Provided data:

═══

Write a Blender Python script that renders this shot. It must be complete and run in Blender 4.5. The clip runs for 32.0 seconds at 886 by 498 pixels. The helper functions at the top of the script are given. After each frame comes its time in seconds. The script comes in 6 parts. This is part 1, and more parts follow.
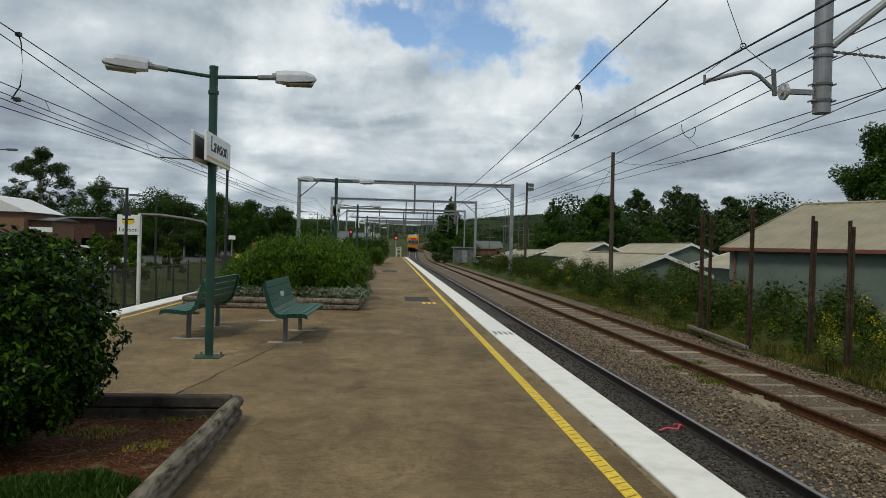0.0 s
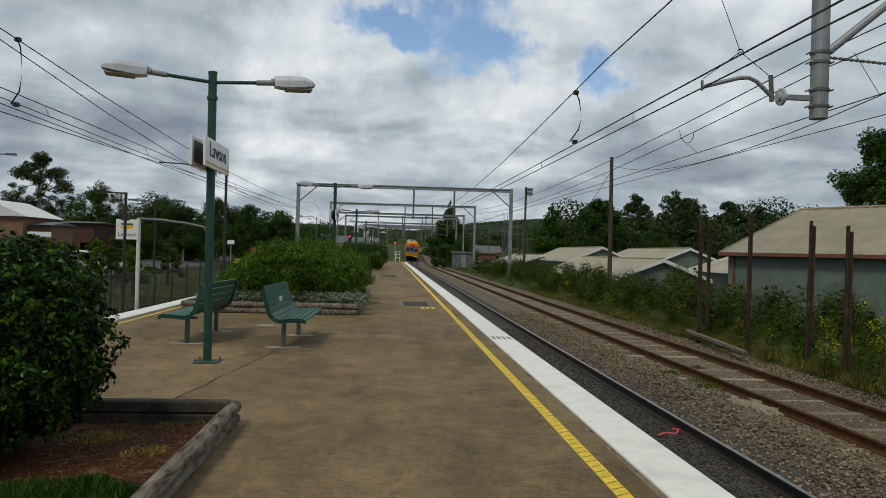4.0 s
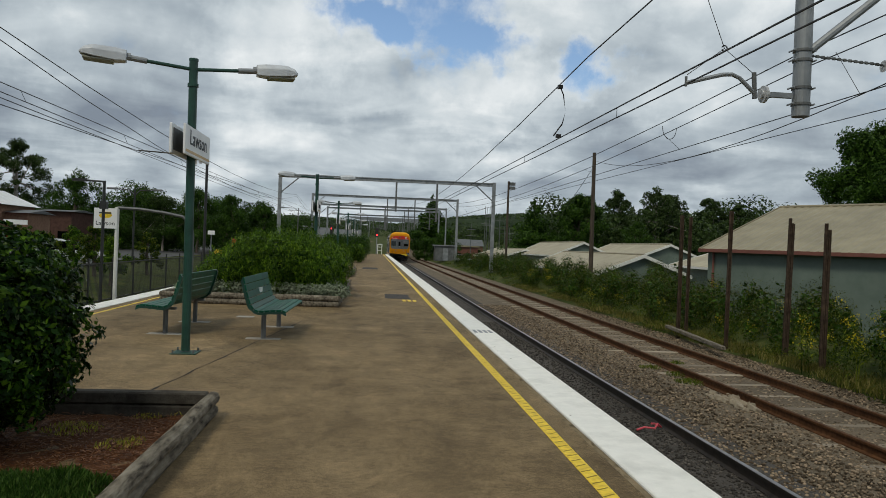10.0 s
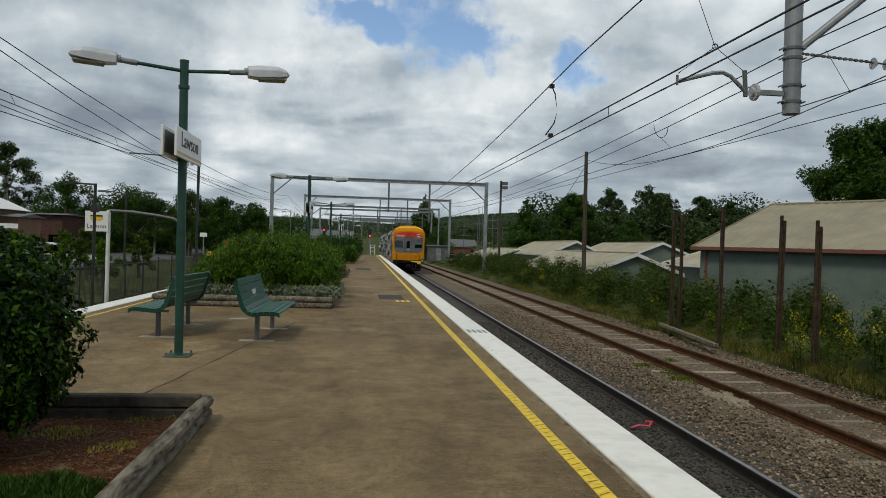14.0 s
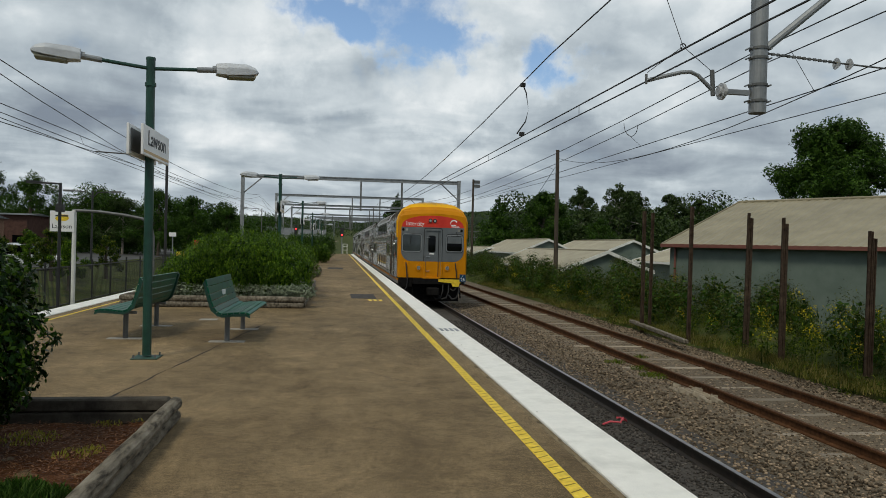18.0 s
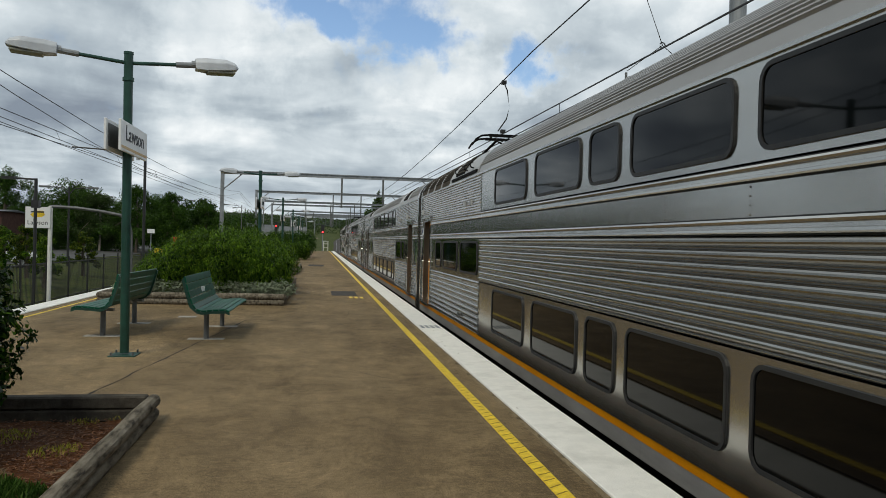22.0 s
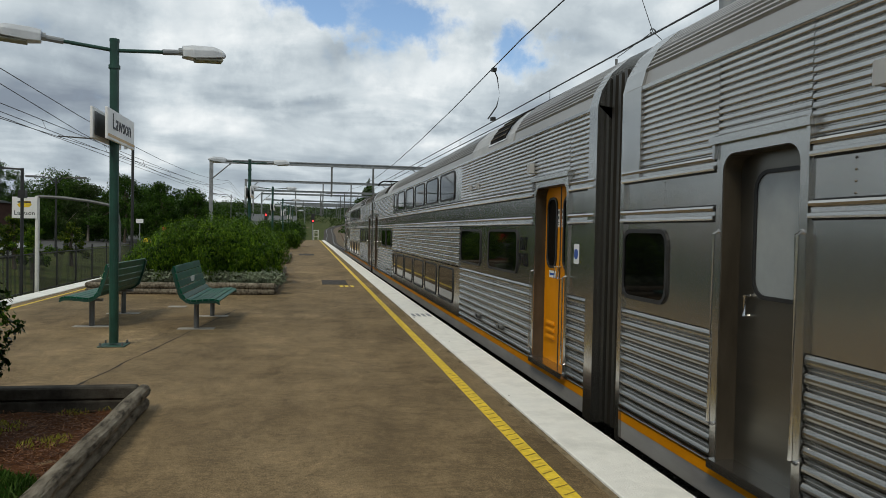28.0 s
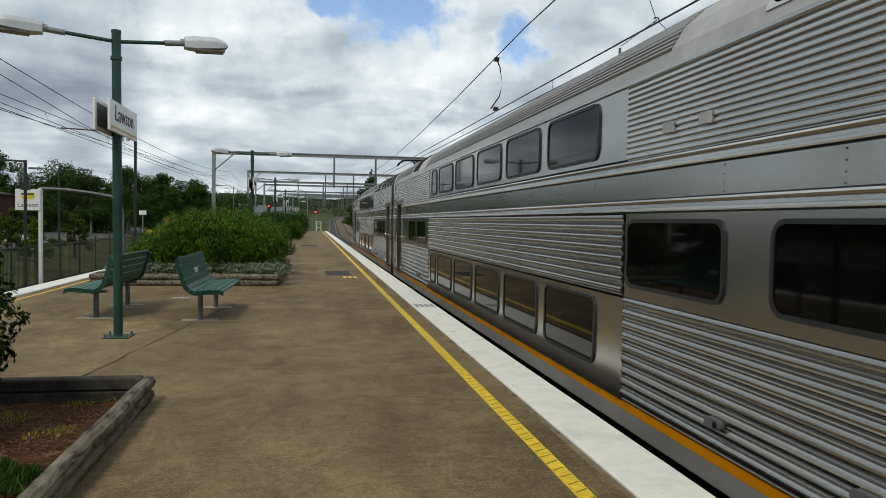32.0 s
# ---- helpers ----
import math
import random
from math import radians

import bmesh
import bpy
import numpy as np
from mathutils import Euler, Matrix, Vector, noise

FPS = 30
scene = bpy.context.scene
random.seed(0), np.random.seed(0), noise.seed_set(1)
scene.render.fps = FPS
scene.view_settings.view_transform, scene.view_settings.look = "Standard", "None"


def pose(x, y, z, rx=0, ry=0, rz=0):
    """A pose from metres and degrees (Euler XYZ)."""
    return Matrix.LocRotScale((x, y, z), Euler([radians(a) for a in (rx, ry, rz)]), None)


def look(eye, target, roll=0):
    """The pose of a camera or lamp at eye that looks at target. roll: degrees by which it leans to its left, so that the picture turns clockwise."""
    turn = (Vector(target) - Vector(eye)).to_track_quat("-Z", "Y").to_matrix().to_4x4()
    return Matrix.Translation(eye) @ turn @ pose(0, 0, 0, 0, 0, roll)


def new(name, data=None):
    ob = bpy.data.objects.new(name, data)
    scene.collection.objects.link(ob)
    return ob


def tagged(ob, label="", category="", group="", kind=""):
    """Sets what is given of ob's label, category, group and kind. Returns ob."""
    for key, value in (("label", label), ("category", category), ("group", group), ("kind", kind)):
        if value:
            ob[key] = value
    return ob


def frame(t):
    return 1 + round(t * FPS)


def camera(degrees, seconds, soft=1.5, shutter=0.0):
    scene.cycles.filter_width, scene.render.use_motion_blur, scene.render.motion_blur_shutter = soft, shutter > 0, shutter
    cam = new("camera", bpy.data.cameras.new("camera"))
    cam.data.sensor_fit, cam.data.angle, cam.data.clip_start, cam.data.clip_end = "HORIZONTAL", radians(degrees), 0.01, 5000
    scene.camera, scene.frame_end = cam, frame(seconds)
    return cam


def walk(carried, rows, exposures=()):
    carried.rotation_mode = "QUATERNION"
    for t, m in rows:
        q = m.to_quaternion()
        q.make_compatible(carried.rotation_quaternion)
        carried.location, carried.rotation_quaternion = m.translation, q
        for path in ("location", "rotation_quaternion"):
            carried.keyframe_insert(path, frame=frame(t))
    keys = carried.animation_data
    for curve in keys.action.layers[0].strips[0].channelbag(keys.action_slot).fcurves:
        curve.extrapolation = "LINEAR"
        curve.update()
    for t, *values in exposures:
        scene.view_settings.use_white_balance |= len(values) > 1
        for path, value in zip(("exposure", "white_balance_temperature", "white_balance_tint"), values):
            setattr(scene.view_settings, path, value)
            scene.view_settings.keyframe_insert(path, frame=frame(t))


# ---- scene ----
cam = camera(62.5, 32.0, soft=0.8)
PATH = [
    (0, (0.018, 0.002, 1.408), (0.158, 1.997, 1.404), 1.5),
    (0.5, (0.016, -0.016, 1.411), (0.156, 1.979, 1.407), 1.6),
    (1, (0.019, -0.017, 1.415), (0.151, 1.978, 1.416), 1.4),
    (1.5, (0.013, -0.002, 1.408), (0.145, 1.993, 1.415), 1.5),
    (2, (0.016, 0.019, 1.405), (0.148, 2.014, 1.414), 1.6),
    (2.5, (0.018, 0.017, 1.404), (0.157, 2.013, 1.415), 1.7),
    (3, (0.025, -0.004, 1.412), (0.166, 1.992, 1.422), 1.6),
    (3.5, (0.026, -0.011, 1.413), (0.168, 1.984, 1.421), 1.5),
    (5.5, (0.025, -0.016, 1.409), (0.166, 1.979, 1.426), 1.7),
    (6, (0.026, -0.01, 1.403), (0.164, 1.985, 1.424), 1.8),
    (6.5, (0.025, 0.009, 1.4), (0.162, 2.004, 1.424), 1.8),
    (7, (0.026, 0.018, 1.402), (0.164, 2.013, 1.424), 1.7),
    (7.5, (0.025, 0.028, 1.398), (0.174, 2.022, 1.415), 1.9),
    (8, (0.026, 0.026, 1.403), (0.186, 2.02, 1.415), 2.0),
    (8.5, (0.026, 0.025, 1.405), (0.196, 2.018, 1.408), 1.9),
    (9, (0.021, 0.036, 1.405), (0.2, 2.028, 1.401), 2.1),
    (9.5, (0.024, 0.023, 1.402), (0.208, 2.014, 1.394), 2.1),
    (10, (0.025, 0.03, 1.405), (0.217, 2.021, 1.397), 2.2),
    (10.5, (0.022, 0.044, 1.403), (0.217, 2.035, 1.39), 2.2),
    (11, (0.025, 0.024, 1.405), (0.224, 2.014, 1.392), 2.0),
    (11.5, (0.029, 0.012, 1.402), (0.231, 2.002, 1.389), 2.1),
    (12, (0.021, 0.025, 1.403), (0.226, 2.014, 1.391), 2.1),
    (12.5, (0.024, 0.02, 1.404), (0.228, 2.01, 1.397), 2.1),
    (13, (0.022, 0.027, 1.408), (0.23, 2.016, 1.399), 1.7),
    (13.5, (0.021, 0.03, 1.405), (0.233, 2.018, 1.398), 1.7),
    (14, (0.022, 0.035, 1.404), (0.233, 2.024, 1.397), 1.7),
    (14.5, (0.024, 0.034, 1.404), (0.239, 2.022, 1.4), 1.6),
    (16.5, (0.03, 0.039, 1.405), (0.288, 2.023, 1.404), 1.9),
    (17, (0.032, 0.044, 1.401), (0.3, 2.026, 1.393), 1.7),
    (17.5, (0.031, 0.044, 1.405), (0.309, 2.025, 1.396), 1.5),
    (18, (0.034, 0.048, 1.408), (0.319, 2.027, 1.399), 1.4),
    (18.5, (0.038, 0.054, 1.404), (0.328, 2.033, 1.397), 1.5),
    (19, (0.036, 0.044, 1.405), (0.338, 2.021, 1.402), 1.6),
    (19.5, (0.034, 0.058, 1.405), (0.343, 2.034, 1.404), 1.6),
    (20, (0.038, 0.045, 1.406), (0.356, 2.02, 1.408), 1.6),
    (20.5, (0.044, 0.033, 1.406), (0.368, 2.006, 1.408), 1.6),
    (21, (0.042, 0.044, 1.404), (0.37, 2.017, 1.399), 1.5),
    (21.5, (0.034, 0.05, 1.402), (0.367, 2.022, 1.394), 1.6),
    (22, (0.038, 0.04, 1.404), (0.374, 2.011, 1.389), 1.5),
    (22.5, (0.034, 0.055, 1.405), (0.373, 2.025, 1.382), 1.4),
    (23, (0.037, 0.043, 1.406), (0.379, 2.013, 1.381), 1.2),
    (23.5, (0.043, 0.037, 1.406), (0.387, 2.007, 1.379), 1.3),
    (24, (0.038, 0.068, 1.404), (0.389, 2.037, 1.373), 1.4),
    (24.5, (0.044, 0.057, 1.404), (0.402, 2.024, 1.371), 1.5),
    (25, (0.044, 0.035, 1.403), (0.404, 2.002, 1.369), 1.3),
    (25.5, (0.043, 0.05, 1.404), (0.4, 2.017, 1.368), 1.4),
    (27.5, (0.037, 0.036, 1.401), (0.402, 2.002, 1.357), 1.4),
    (28, (0.039, 0.06, 1.398), (0.401, 2.026, 1.352), 1.2),
    (28.5, (0.037, 0.06, 1.4), (0.401, 2.026, 1.35), 1.3),
    (29, (0.044, 0.051, 1.402), (0.409, 2.017, 1.35), 1.2),
    (29.5, (0.04, 0.063, 1.4), (0.406, 2.028, 1.342), 1.3),
    (30, (0.04, 0.067, 1.4), (0.409, 2.031, 1.338), 1.5),
    (30.5, (0.043, 0.052, 1.399), (0.413, 2.017, 1.335), 1.5),
    (31, (0.043, 0.048, 1.4), (0.41, 2.013, 1.33), 1.4),
    (31.5, (0.039, 0.052, 1.401), (0.4, 2.018, 1.329), 1.1),
    (32, (0.034, 0.065, 1.397), (0.389, 2.032, 1.325), 1.0),
]
walk(cam, [(t, look(e, a, r)) for t, e, a, r in PATH], [(0.0, -0.05), (2.0, -0.14), (8.0, -0.13), (12.0, -0.11), (20.0, -0.10), (22.0, 0.03), (25.0, 0.06), (28.0, 0.0), (30.0, 0.11), (32.0, 0.13)])

# ---- world, sun, exposure ----
SUN_EL, SUN_ROT = 52.0, 150.0
scene.view_settings.exposure = -0.05
sun = new("sun", bpy.data.lights.new("sun", "SUN"))
sun.data.energy, sun.data.angle, sun.data.color = 1.7, radians(14), (1.0, 0.94, 0.78)
sun.matrix_world = look((-30, -45, 70), (0, 0, 0))


# heading and height in degrees, widths, amount
CLOUD_GAPS = ((-2.5, 17.0, 6.5, 2.6, 0.44), (4.0, 18.4, 9.0, 3.2, 0.44), (8.5, 15.6, 5.5, 2.4, 0.46), (17.0, 13.7, 4.2, 2.4, 0.5))
CLOUD_TONES = ((-9.0, 14.5, 7.0, 5.0, 0.24), (2.0, 11.5, 17.0, 4.0, 0.10), (8.5, 13.2, 7.0, 2.4, 0.16), (13.5, 17.0, 6.0, 3.0, 0.08), (-21.0, 8.0, 12.0, 5.0, -0.16), (-3.0, 11.6, 5.0, 1.6, -0.10),
               (8.0, 8.4, 17.0, 1.5, -0.10), (27.0, 7.0, 17.0, 5.0, -0.17), (12.0, 4.5, 10.0, 2.6, -0.08), (-15.0, 4.6, 10.0, 2.2, 0.05))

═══

Exercise brief:
Using the material above, copy every line in which the string "rows" occurs.

Response to the task:
def walk(carried, rows, exposures=()):
    for t, m in rows:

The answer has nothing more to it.